= Xiaoyu Luo =

Chinese and British applied mathematician

Xiaoyu Luo (罗小玉, 1960 – 5 February 2025) was a Chinese and British applied mathematician who studied biomechanics, fluid dynamics, and the interactions of fluid flows with soft biological tissues. She was a professor of applied mathematics at the University of Glasgow.
==Education and career==
Luo was born in the UK but grew up in Xi'an in a family of artists. After earning bachelor's and master's degrees in theoretical mechanics at Xi'an Jiaotong University, in 1982 and 1985 respectively, she became a lecturer at Xi'an Jiaotong University. There, she studied for a Ph.D. from 1987 until 1990, with a visit to the UK through a joint doctoral program with the University of Sheffield. When she earned her Ph.D. at Xi'an Jiaotong University in 1990, she became the first woman to do so.

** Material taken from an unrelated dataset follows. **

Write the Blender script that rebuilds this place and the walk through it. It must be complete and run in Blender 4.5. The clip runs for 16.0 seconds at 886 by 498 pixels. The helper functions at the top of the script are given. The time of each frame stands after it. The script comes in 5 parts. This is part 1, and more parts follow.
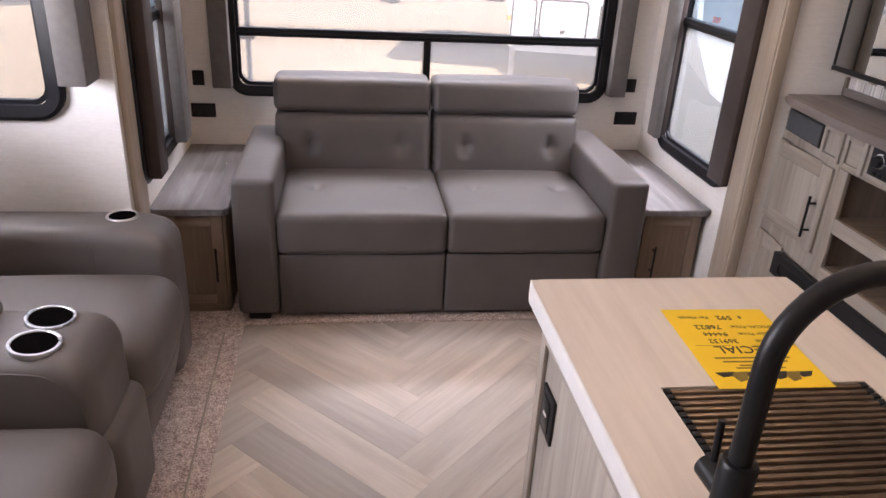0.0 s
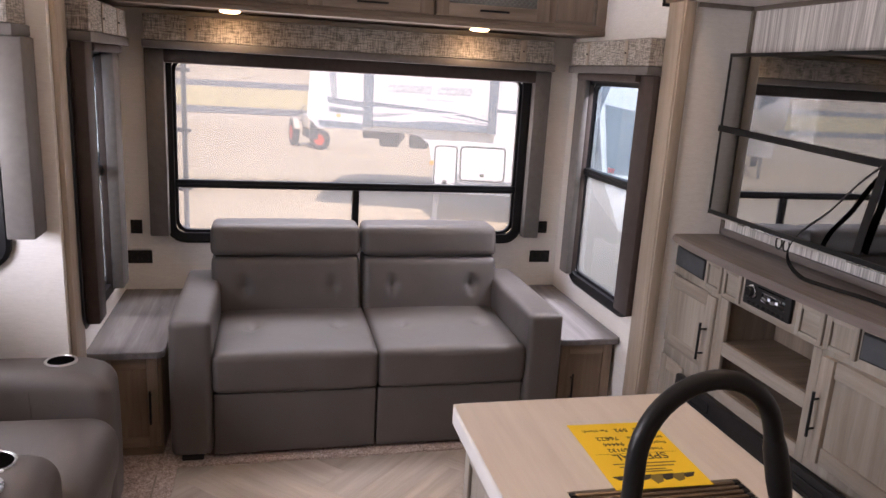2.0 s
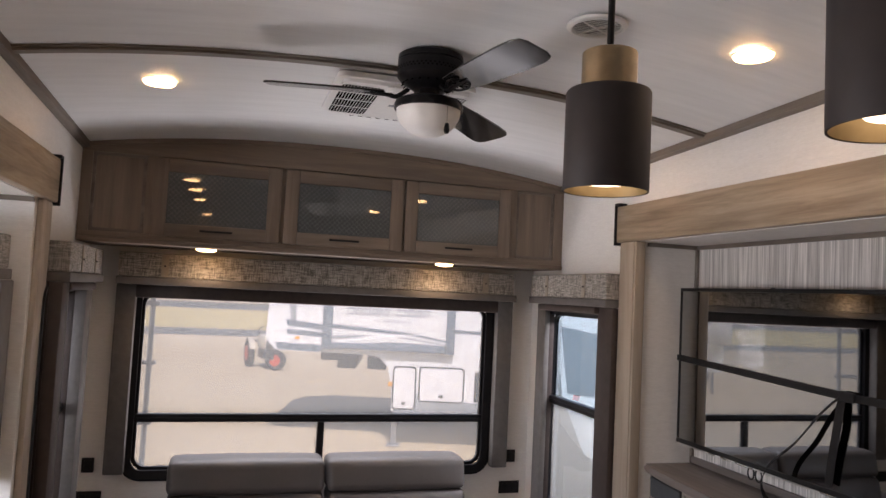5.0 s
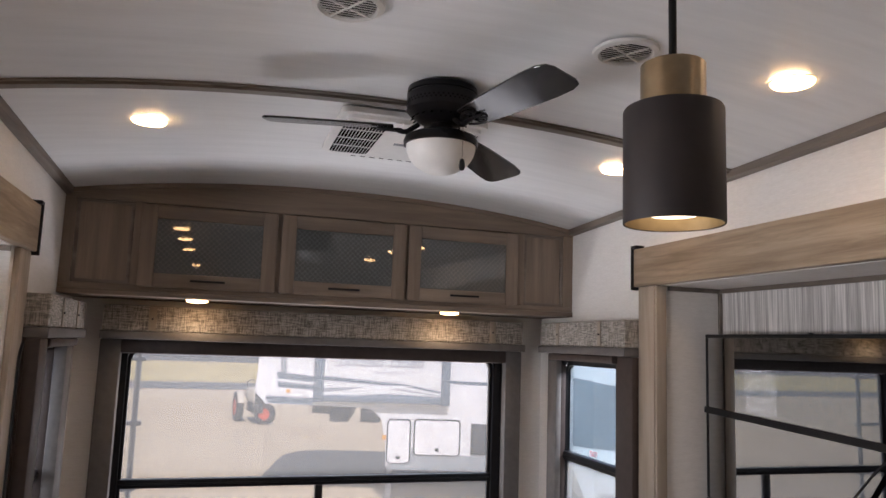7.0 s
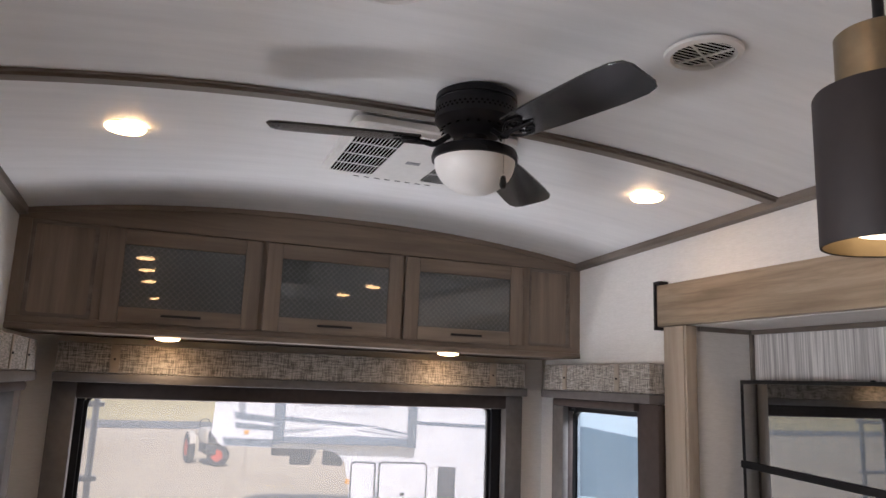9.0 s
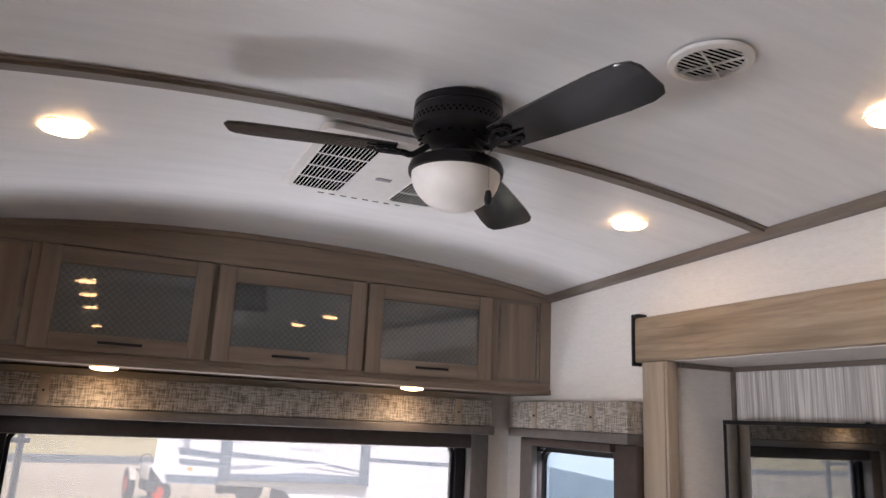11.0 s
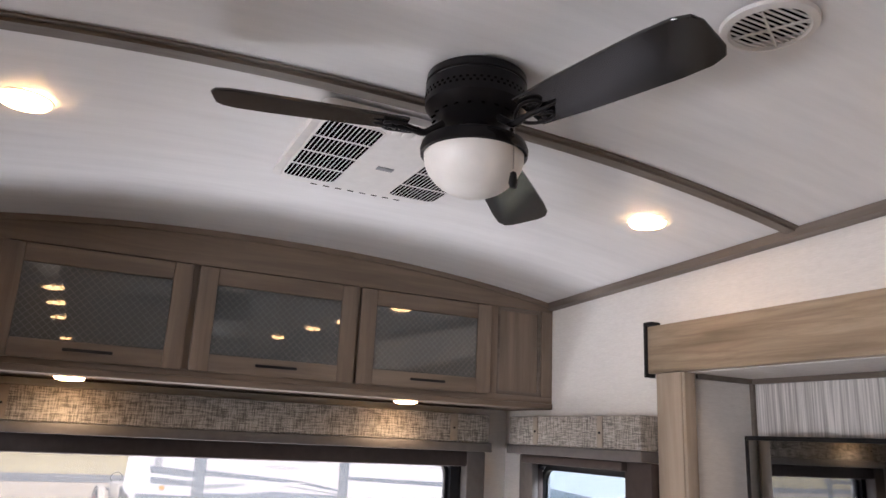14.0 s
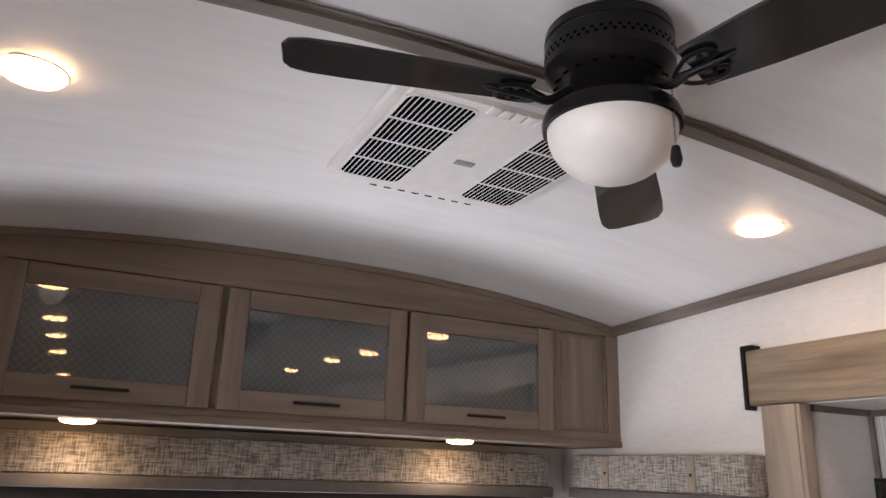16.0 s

She moved to the UK in 1992 to become a postdoctoral researcher at the University of Leeds. She worked as a lecturer in engineering at Queen Mary and Westfield College from 1997 to 2000, and in mechanical engineering at the University of Sheffield from 2000 to 2004, before becoming a senior lecturer in mathematics at the University of Glasgow in 2005. She was promoted to professor in 2008, the first female professor of applied mathematics at Glasgow.

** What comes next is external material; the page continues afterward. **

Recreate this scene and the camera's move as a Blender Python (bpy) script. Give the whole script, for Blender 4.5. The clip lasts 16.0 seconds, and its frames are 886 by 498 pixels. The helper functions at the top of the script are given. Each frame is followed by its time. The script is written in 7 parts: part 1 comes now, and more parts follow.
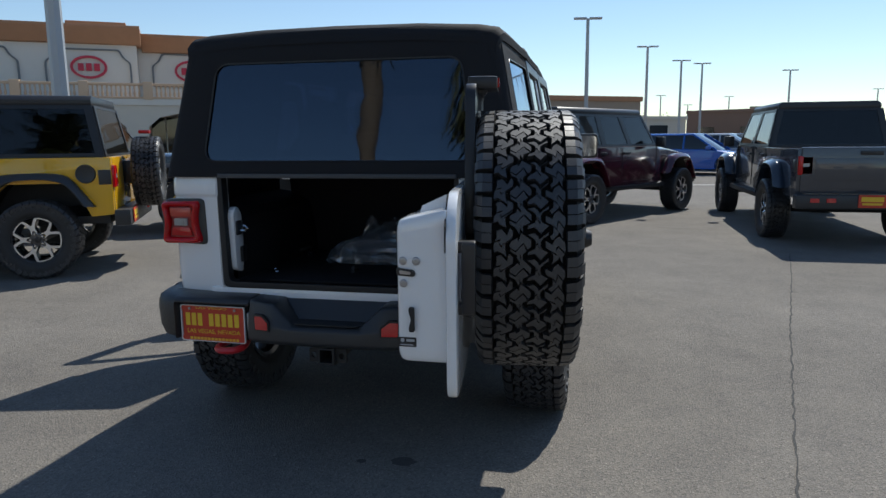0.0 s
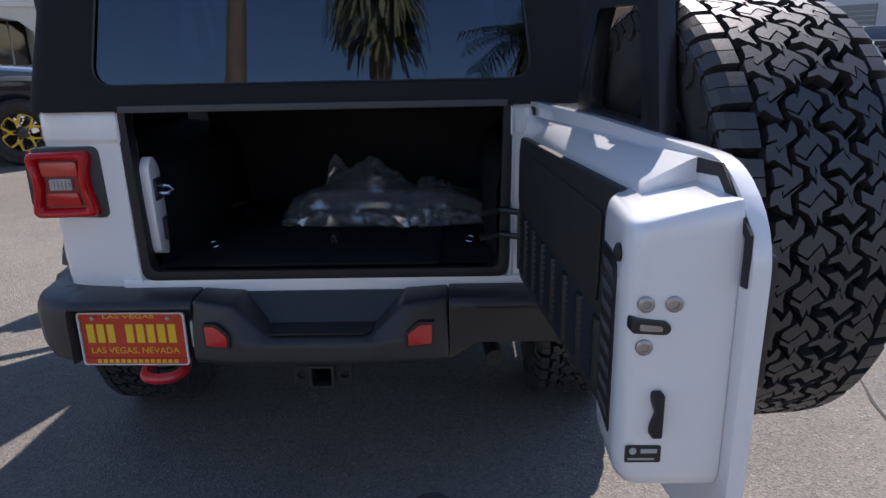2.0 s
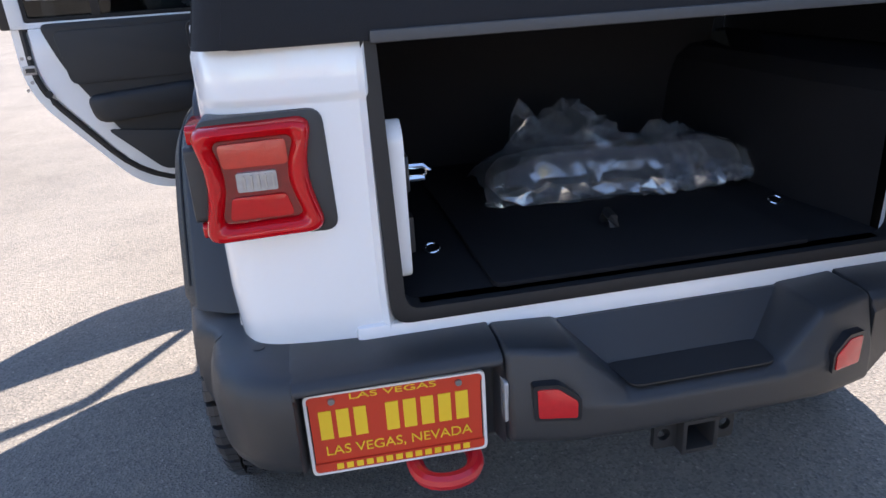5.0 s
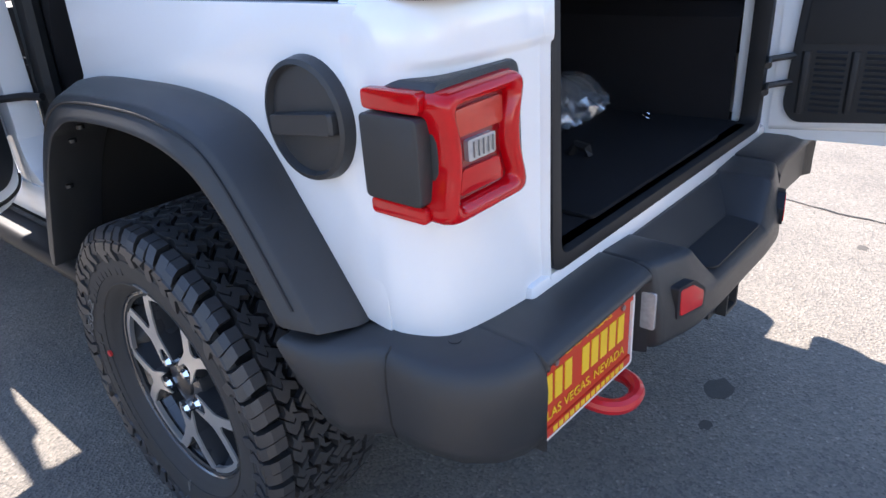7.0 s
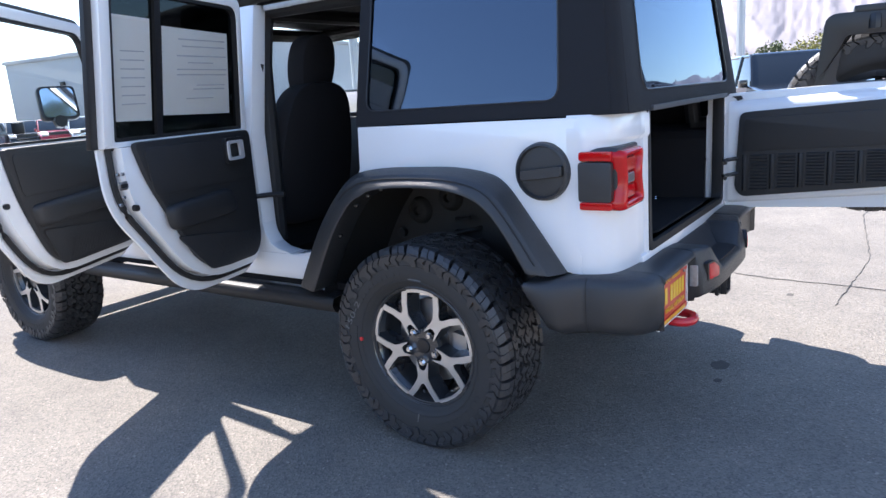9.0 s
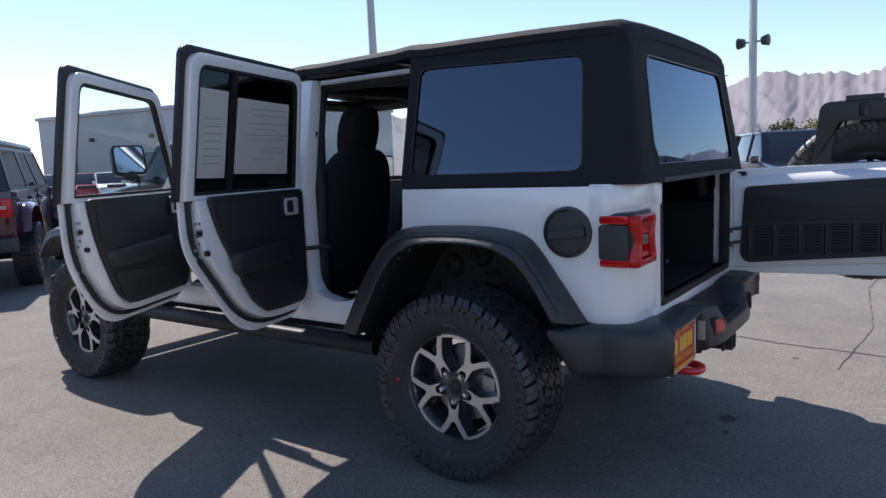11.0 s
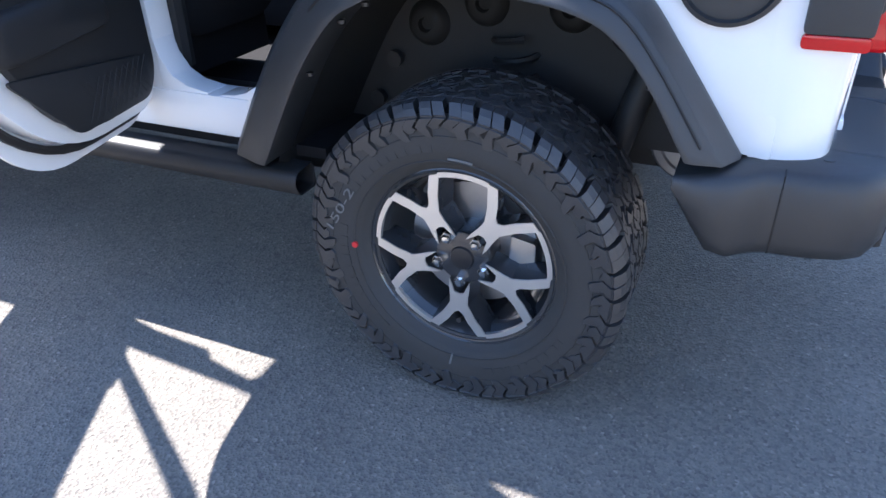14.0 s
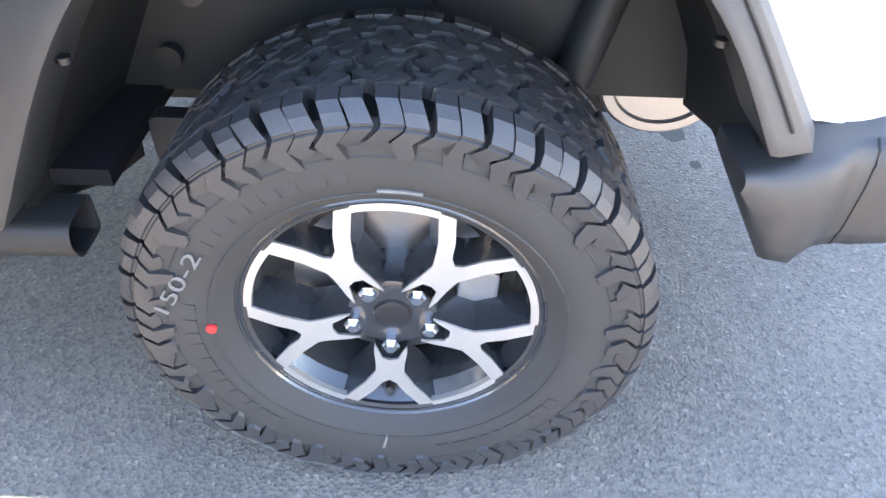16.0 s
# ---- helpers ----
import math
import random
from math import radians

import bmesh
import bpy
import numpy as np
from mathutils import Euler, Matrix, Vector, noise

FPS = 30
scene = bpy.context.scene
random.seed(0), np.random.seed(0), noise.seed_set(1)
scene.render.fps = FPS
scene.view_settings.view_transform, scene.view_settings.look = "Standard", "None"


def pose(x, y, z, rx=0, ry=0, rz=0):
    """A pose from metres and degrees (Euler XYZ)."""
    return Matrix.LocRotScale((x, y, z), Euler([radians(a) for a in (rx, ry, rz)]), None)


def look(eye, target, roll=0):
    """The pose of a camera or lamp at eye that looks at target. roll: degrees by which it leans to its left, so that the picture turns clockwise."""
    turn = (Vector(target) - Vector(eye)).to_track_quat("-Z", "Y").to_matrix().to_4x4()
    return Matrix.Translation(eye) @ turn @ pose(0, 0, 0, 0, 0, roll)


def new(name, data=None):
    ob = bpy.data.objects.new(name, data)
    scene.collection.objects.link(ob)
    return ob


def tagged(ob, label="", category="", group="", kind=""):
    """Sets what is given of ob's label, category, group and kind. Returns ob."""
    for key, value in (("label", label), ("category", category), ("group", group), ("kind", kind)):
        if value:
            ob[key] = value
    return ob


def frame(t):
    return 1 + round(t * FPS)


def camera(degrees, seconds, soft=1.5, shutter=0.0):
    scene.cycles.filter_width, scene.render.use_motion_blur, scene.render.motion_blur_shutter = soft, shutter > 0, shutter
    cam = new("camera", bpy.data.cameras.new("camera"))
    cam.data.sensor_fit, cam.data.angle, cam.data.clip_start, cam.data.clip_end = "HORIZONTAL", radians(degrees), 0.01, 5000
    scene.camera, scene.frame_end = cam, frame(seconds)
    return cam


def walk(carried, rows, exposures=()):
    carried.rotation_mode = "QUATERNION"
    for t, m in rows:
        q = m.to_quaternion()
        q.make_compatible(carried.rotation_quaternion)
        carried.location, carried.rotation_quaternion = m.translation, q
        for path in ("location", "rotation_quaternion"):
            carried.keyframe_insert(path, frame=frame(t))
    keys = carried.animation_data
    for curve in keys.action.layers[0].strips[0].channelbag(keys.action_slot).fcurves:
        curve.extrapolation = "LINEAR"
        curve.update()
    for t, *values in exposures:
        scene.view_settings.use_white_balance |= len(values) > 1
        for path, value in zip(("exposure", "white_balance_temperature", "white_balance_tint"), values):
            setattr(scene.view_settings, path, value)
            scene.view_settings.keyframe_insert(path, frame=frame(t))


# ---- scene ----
cam = camera(65.0, 16.0)
PATH = [
    (0, (1.086, -3.501, 1.375), (0.657, -1.573, 1.061), -0.5),
    (0.5, (0.841, -3.385, 1.385), (0.545, -1.44, 1.024), -0.3),
    (1, (0.664, -3.163, 1.378), (0.45, -1.204, 1.036), -1.1),
    (1.5, (0.51, -2.922, 1.378), (0.365, -0.965, 0.993), -1.3),
    (2, (0.39, -2.652, 1.389), (0.347, -0.738, 0.811), -1.2),
    (2.5, (0.336, -2.361, 1.375), (0.232, -0.453, 0.786), -1.7),
    (3, (0.23, -2.155, 1.386), (0.178, -0.275, 0.705), -0.2),
    (3.5, (0.088, -2.114, 1.333), (0.096, -0.241, 0.629), 0.4),
    (4, (-0.19, -2.072, 1.348), (-0.054, -0.211, 0.629), -0.9),
    (4.5, (-0.347, -1.968, 1.302), (-0.215, -0.117, 0.557), -3.5),
    (4.7, (-0.466, -1.916, 1.303), (-0.261, -0.068, 0.566), -3.8),
    (6.8, (-1.393, -1.403, 1.306), (-0.162, -0.065, 0.473), -3.4),
    (7, (-1.479, -1.331, 1.302), (-0.134, -0.113, 0.461), -4.0),
    (7.5, (-1.774, -1.288, 1.316), (-0.274, -0.214, 0.544), -5.3),
    (8, (-2.136, -1.349, 1.318), (-0.627, -0.248, 0.603), -3.6),
    (8.5, (-2.55, -1.389, 1.325), (-0.969, -0.303, 0.759), -4.6),
    (9, (-2.887, -1.505, 1.314), (-1.289, -0.383, 0.883), -4.2),
    (9.5, (-3.122, -1.604, 1.303), (-1.538, -0.431, 0.969), -3.9),
    (9.7, (-3.212, -1.615, 1.285), (-1.609, -0.447, 1.021), -4.2),
    (11.8, (-3.162, -1.604, 1.346), (-1.559, -0.441, 1.071), -1.7),
    (12, (-3.104, -1.54, 1.342), (-1.503, -0.384, 1.026), -1.7),
    (12.5, (-2.919, -1.295, 1.325), (-1.292, -0.21, 0.907), -1.8),
    (13, (-2.681, -1.095, 1.305), (-1.067, -0.07, 0.72), -1.6),
    (13.5, (-2.403, -0.864, 1.28), (-0.85, 0.095, 0.461), -1.2),
    (14, (-2.201, -0.542, 1.267), (-0.646, 0.181, 0.238), -1.8),
    (14.5, (-1.953, -0.349, 1.221), (-0.445, 0.152, 0.008), -1.9),
    (15, (-1.745, -0.211, 1.182), (-0.245, 0.131, -0.096), -2.5),
    (15.5, (-1.645, -0.095, 1.182), (-0.149, -0.017, -0.143), 0.4),
    (16, (-1.639, -0.059, 1.186), (-0.143, -0.065, -0.142), 2.1),
]
walk(cam, [(t, look(eye, target, roll)) for t, eye, target, roll in PATH],
     [(0.0, 0.1, 6200, 7), (1.0, 0.4, 6200, 8), (1.5, 0.8, 6200, 10), (2.0, 0.7, 6400, 18), (2.5, 2.1, 6200, 20), (3.0, 2.6, 6100, 19), (3.5, 2.95, 6200, 18), (4.0, 2.65, 6300, 17), (4.7, 1.9, 6600, 17), (7.0, 2.1, 6500, 16), (8.0, 1.8, 6300, 15), (9.0, 1.9, 6200, 15), (9.7, 1.45, 6200, 15), (11.8, 0.6, 6300, 17), (12.4, 1.4, 6200, 17), (13.0, 1.95, 5900, 14), (14.0, 2.5, 6000, 15), (15.0, 3.2, 6500, 16), (15.5, 3.95, 7200, 16), (16.0, 4.23, 7500, 16)])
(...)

In 2014 she was named a chair professor at Northwestern Polytechnical University in Xi'an. She has also been a visitor to the International Center for Applied Mechanics at Xi'an Jiaotong University.
==Death==
Luo died on 5 February 2025 at Queen Elizabeth University Hospital in Glasgow, aged 64.
==Recognition==
Luo became a Fellow of the Institution of Mechanical Engineers in 2004 and a Fellow of the Royal Society of Edinburgh in 2014.